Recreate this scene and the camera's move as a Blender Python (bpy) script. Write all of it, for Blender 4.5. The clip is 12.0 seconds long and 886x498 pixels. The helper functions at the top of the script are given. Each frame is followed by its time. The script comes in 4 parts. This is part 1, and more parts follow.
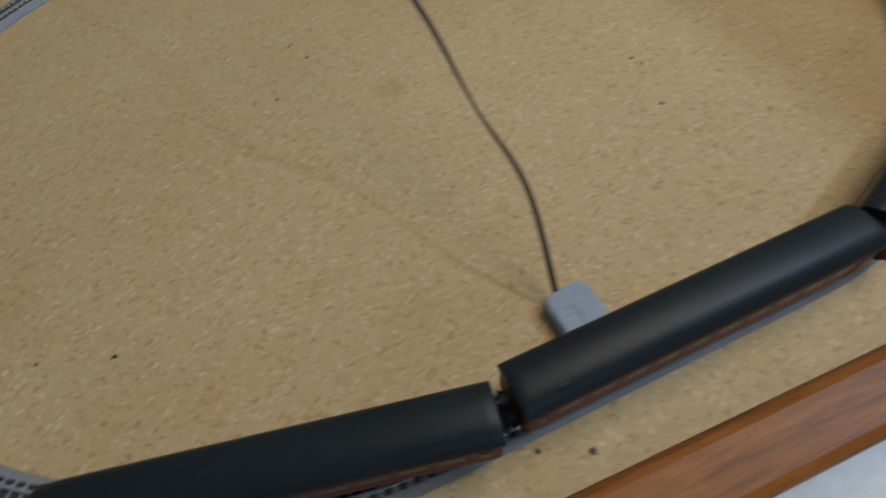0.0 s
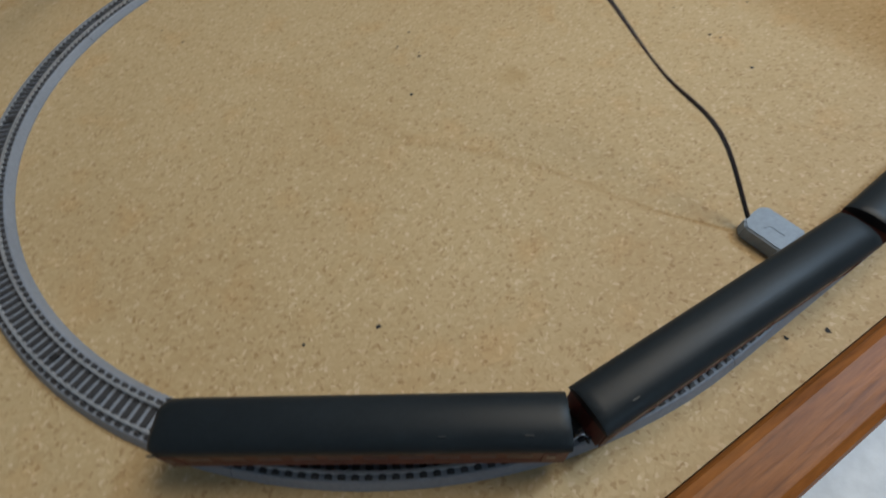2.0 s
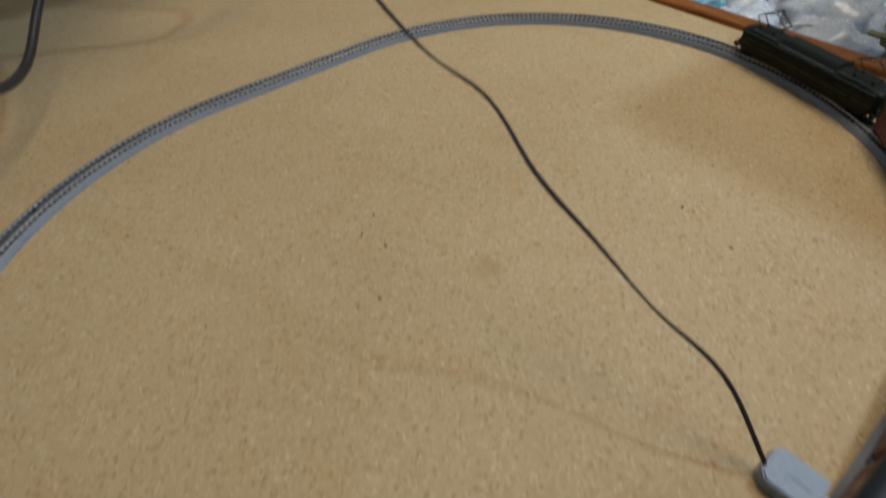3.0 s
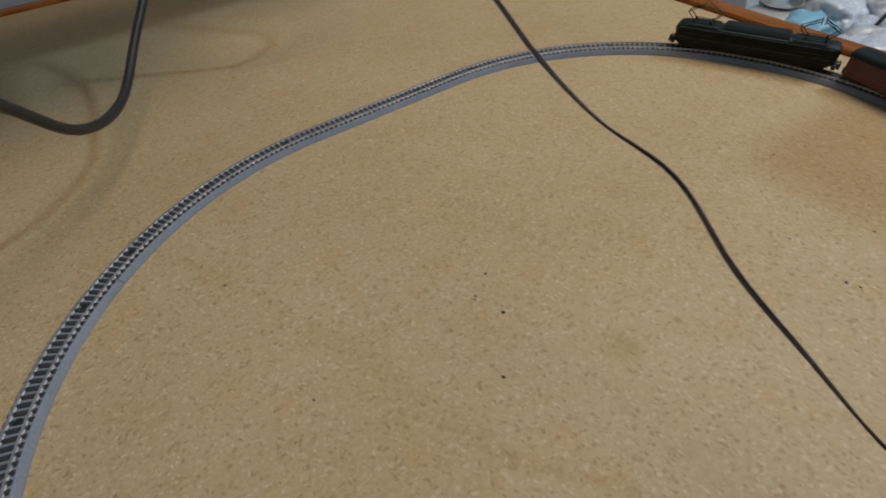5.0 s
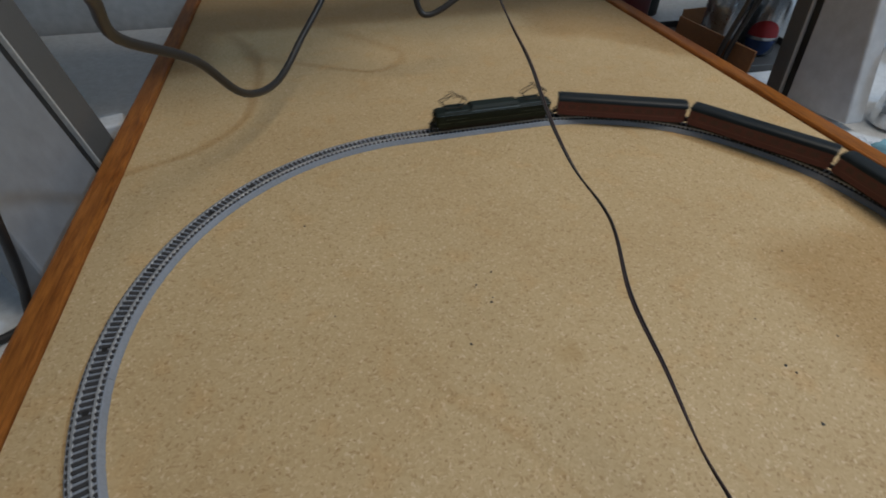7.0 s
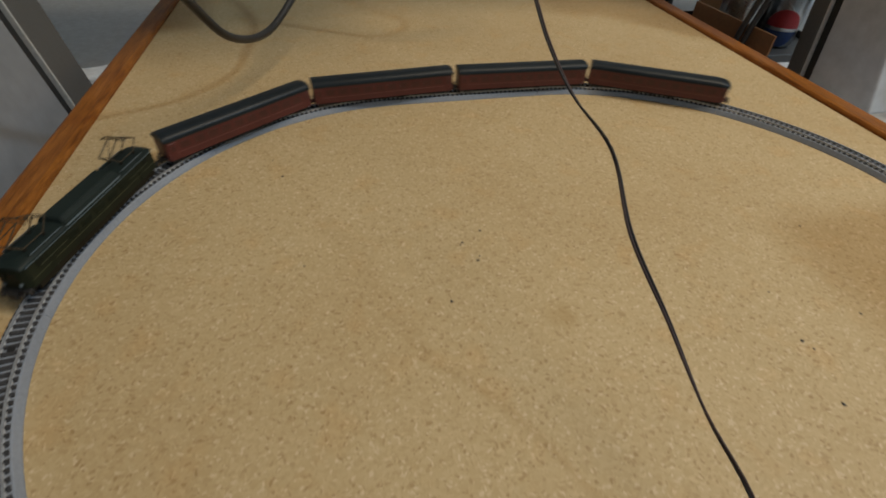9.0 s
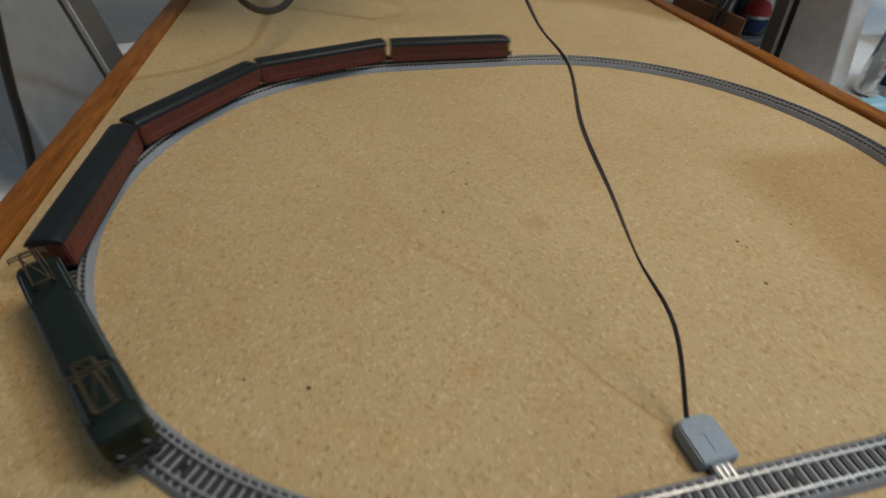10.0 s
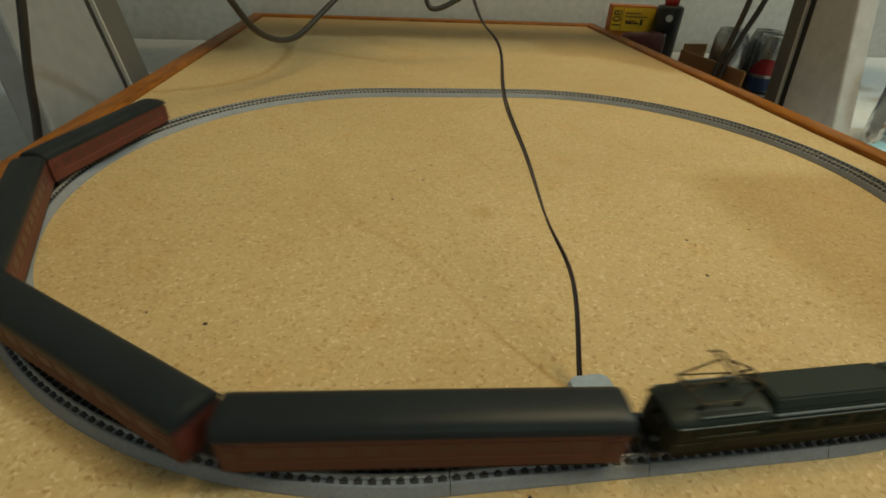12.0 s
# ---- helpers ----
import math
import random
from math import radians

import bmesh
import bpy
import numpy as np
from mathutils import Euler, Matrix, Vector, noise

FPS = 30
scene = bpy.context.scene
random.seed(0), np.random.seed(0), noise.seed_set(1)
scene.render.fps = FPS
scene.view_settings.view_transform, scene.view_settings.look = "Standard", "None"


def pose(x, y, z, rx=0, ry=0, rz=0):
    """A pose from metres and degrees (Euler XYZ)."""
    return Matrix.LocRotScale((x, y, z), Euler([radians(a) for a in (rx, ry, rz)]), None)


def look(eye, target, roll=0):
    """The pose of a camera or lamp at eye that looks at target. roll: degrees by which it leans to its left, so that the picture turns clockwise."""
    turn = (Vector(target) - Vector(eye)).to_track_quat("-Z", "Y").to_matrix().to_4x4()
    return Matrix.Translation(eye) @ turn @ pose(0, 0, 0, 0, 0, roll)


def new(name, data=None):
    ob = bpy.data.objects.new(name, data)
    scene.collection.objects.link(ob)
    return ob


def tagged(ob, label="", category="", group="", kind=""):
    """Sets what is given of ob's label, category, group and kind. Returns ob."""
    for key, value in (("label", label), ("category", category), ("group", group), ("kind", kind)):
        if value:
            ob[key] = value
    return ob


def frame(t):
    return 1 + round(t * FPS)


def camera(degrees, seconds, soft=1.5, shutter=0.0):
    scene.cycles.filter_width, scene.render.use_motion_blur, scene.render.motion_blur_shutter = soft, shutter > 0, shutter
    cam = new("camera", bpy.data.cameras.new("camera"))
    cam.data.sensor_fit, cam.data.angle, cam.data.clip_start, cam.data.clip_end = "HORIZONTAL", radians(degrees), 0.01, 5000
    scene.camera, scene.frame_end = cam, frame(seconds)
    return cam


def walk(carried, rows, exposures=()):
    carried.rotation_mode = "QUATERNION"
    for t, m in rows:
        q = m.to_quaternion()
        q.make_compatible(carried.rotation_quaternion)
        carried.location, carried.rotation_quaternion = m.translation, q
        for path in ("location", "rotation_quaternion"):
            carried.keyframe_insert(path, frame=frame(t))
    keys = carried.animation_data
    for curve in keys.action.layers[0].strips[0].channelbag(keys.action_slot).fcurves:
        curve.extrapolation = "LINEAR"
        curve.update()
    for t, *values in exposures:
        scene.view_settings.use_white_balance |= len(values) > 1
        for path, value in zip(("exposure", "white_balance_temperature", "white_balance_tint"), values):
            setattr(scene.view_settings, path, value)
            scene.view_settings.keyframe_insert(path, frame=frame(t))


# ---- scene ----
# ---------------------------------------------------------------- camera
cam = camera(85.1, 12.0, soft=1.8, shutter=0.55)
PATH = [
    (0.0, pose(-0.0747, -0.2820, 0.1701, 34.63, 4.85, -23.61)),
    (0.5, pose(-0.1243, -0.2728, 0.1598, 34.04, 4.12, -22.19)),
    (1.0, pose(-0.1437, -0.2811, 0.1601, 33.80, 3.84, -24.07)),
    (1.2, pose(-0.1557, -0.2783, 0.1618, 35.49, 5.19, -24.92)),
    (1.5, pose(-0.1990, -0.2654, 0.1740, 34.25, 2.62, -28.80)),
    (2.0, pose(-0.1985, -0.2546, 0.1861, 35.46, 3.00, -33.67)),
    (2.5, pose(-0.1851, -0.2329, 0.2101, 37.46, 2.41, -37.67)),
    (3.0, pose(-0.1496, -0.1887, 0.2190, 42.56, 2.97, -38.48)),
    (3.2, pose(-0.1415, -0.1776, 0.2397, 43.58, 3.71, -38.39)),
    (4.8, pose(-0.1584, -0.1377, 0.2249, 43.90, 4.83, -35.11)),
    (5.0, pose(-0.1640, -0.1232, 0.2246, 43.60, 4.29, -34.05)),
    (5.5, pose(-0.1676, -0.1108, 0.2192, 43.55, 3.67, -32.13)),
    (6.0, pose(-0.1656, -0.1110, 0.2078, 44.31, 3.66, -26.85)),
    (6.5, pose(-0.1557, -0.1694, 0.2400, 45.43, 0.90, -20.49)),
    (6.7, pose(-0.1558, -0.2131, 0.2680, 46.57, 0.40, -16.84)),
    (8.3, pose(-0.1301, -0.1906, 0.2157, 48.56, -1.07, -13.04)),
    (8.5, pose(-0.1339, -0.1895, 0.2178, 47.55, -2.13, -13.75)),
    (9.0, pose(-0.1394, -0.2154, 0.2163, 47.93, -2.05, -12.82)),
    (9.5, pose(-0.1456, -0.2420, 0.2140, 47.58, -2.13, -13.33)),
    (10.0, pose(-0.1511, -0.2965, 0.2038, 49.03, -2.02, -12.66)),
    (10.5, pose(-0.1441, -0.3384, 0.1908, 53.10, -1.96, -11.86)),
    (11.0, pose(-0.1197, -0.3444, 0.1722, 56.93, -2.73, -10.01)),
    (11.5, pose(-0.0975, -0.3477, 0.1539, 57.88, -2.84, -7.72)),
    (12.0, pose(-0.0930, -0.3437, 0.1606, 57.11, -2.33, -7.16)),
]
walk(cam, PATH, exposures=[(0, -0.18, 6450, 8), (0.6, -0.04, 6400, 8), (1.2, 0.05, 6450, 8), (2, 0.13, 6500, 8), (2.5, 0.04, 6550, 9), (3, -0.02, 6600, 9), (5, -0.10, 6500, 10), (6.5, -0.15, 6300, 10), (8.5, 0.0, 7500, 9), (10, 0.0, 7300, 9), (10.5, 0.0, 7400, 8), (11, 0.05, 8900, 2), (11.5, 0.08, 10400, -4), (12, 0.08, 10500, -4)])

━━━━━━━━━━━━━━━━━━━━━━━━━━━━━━

Stated exercise
Reproduce the full listing faithfully, but do not carry over any pictures.

Result for this exercise
Recreate this scene and the camera's move as a Blender Python (bpy) script. Write all of it, for Blender 4.5. The clip is 12.0 seconds long and 886x498 pixels. The helper functions at the top of the script are given. Each frame is followed by its time. The script comes in 4 parts. This is part 1, and more parts follow.
0.0 s
2.0 s
3.0 s
5.0 s
7.0 s
9.0 s
10.0 s
12.0 s
# ---- helpers ----
import math
import random
from math import radians

import bmesh
import bpy
import numpy as np
from mathutils import Euler, Matrix, Vector, noise

FPS = 30
scene = bpy.context.scene
random.seed(0), np.random.seed(0), noise.seed_set(1)
scene.render.fps = FPS
scene.view_settings.view_transform, scene.view_settings.look = "Standard", "None"


def pose(x, y, z, rx=0, ry=0, rz=0):
    """A pose from metres and degrees (Euler XYZ)."""
    return Matrix.LocRotScale((x, y, z), Euler([radians(a) for a in (rx, ry, rz)]), None)


def look(eye, target, roll=0):
    """The pose of a camera or lamp at eye that looks at target. roll: degrees by which it leans to its left, so that the picture turns clockwise."""
    turn = (Vector(target) - Vector(eye)).to_track_quat("-Z", "Y").to_matrix().to_4x4()
    return Matrix.Translation(eye) @ turn @ pose(0, 0, 0, 0, 0, roll)


def new(name, data=None):
    ob = bpy.data.objects.new(name, data)
    scene.collection.objects.link(ob)
    return ob


def tagged(ob, label="", category="", group="", kind=""):
    """Sets what is given of ob's label, category, group and kind. Returns ob."""
    for key, value in (("label", label), ("category", category), ("group", group), ("kind", kind)):
        if value:
            ob[key] = value
    return ob


def frame(t):
    return 1 + round(t * FPS)


def camera(degrees, seconds, soft=1.5, shutter=0.0):
    scene.cycles.filter_width, scene.render.use_motion_blur, scene.render.motion_blur_shutter = soft, shutter > 0, shutter
    cam = new("camera", bpy.data.cameras.new("camera"))
    cam.data.sensor_fit, cam.data.angle, cam.data.clip_start, cam.data.clip_end = "HORIZONTAL", radians(degrees), 0.01, 5000
    scene.camera, scene.frame_end = cam, frame(seconds)
    return cam


def walk(carried, rows, exposures=()):
    carried.rotation_mode = "QUATERNION"
    for t, m in rows:
        q = m.to_quaternion()
        q.make_compatible(carried.rotation_quaternion)
        carried.location, carried.rotation_quaternion = m.translation, q
        for path in ("location", "rotation_quaternion"):
            carried.keyframe_insert(path, frame=frame(t))
    keys = carried.animation_data
    for curve in keys.action.layers[0].strips[0].channelbag(keys.action_slot).fcurves:
        curve.extrapolation = "LINEAR"
        curve.update()
    for t, *values in exposures:
        scene.view_settings.use_white_balance |= len(values) > 1
        for path, value in zip(("exposure", "white_balance_temperature", "white_balance_tint"), values):
            setattr(scene.view_settings, path, value)
            scene.view_settings.keyframe_insert(path, frame=frame(t))


# ---- scene ----
# ---------------------------------------------------------------- camera
cam = camera(85.1, 12.0, soft=1.8, shutter=0.55)
PATH = [
    (0.0, pose(-0.0747, -0.2820, 0.1701, 34.63, 4.85, -23.61)),
    (0.5, pose(-0.1243, -0.2728, 0.1598, 34.04, 4.12, -22.19)),
    (1.0, pose(-0.1437, -0.2811, 0.1601, 33.80, 3.84, -24.07)),
    (1.2, pose(-0.1557, -0.2783, 0.1618, 35.49, 5.19, -24.92)),
    (1.5, pose(-0.1990, -0.2654, 0.1740, 34.25, 2.62, -28.80)),
    (2.0, pose(-0.1985, -0.2546, 0.1861, 35.46, 3.00, -33.67)),
    (2.5, pose(-0.1851, -0.2329, 0.2101, 37.46, 2.41, -37.67)),
    (3.0, pose(-0.1496, -0.1887, 0.2190, 42.56, 2.97, -38.48)),
    (3.2, pose(-0.1415, -0.1776, 0.2397, 43.58, 3.71, -38.39)),
    (4.8, pose(-0.1584, -0.1377, 0.2249, 43.90, 4.83, -35.11)),
    (5.0, pose(-0.1640, -0.1232, 0.2246, 43.60, 4.29, -34.05)),
    (5.5, pose(-0.1676, -0.1108, 0.2192, 43.55, 3.67, -32.13)),
    (6.0, pose(-0.1656, -0.1110, 0.2078, 44.31, 3.66, -26.85)),
    (6.5, pose(-0.1557, -0.1694, 0.2400, 45.43, 0.90, -20.49)),
    (6.7, pose(-0.1558, -0.2131, 0.2680, 46.57, 0.40, -16.84)),
    (8.3, pose(-0.1301, -0.1906, 0.2157, 48.56, -1.07, -13.04)),
    (8.5, pose(-0.1339, -0.1895, 0.2178, 47.55, -2.13, -13.75)),
    (9.0, pose(-0.1394, -0.2154, 0.2163, 47.93, -2.05, -12.82)),
    (9.5, pose(-0.1456, -0.2420, 0.2140, 47.58, -2.13, -13.33)),
    (10.0, pose(-0.1511, -0.2965, 0.2038, 49.03, -2.02, -12.66)),
    (10.5, pose(-0.1441, -0.3384, 0.1908, 53.10, -1.96, -11.86)),
    (11.0, pose(-0.1197, -0.3444, 0.1722, 56.93, -2.73, -10.01)),
    (11.5, pose(-0.0975, -0.3477, 0.1539, 57.88, -2.84, -7.72)),
    (12.0, pose(-0.0930, -0.3437, 0.1606, 57.11, -2.33, -7.16)),
]
walk(cam, PATH, exposures=[(0, -0.18, 6450, 8), (0.6, -0.04, 6400, 8), (1.2, 0.05, 6450, 8), (2, 0.13, 6500, 8), (2.5, 0.04, 6550, 9), (3, -0.02, 6600, 9), (5, -0.10, 6500, 10), (6.5, -0.15, 6300, 10), (8.5, 0.0, 7500, 9), (10, 0.0, 7300, 9), (10.5, 0.0, 7400, 8), (11, 0.05, 8900, 2), (11.5, 0.08, 10400, -4), (12, 0.08, 10500, -4)])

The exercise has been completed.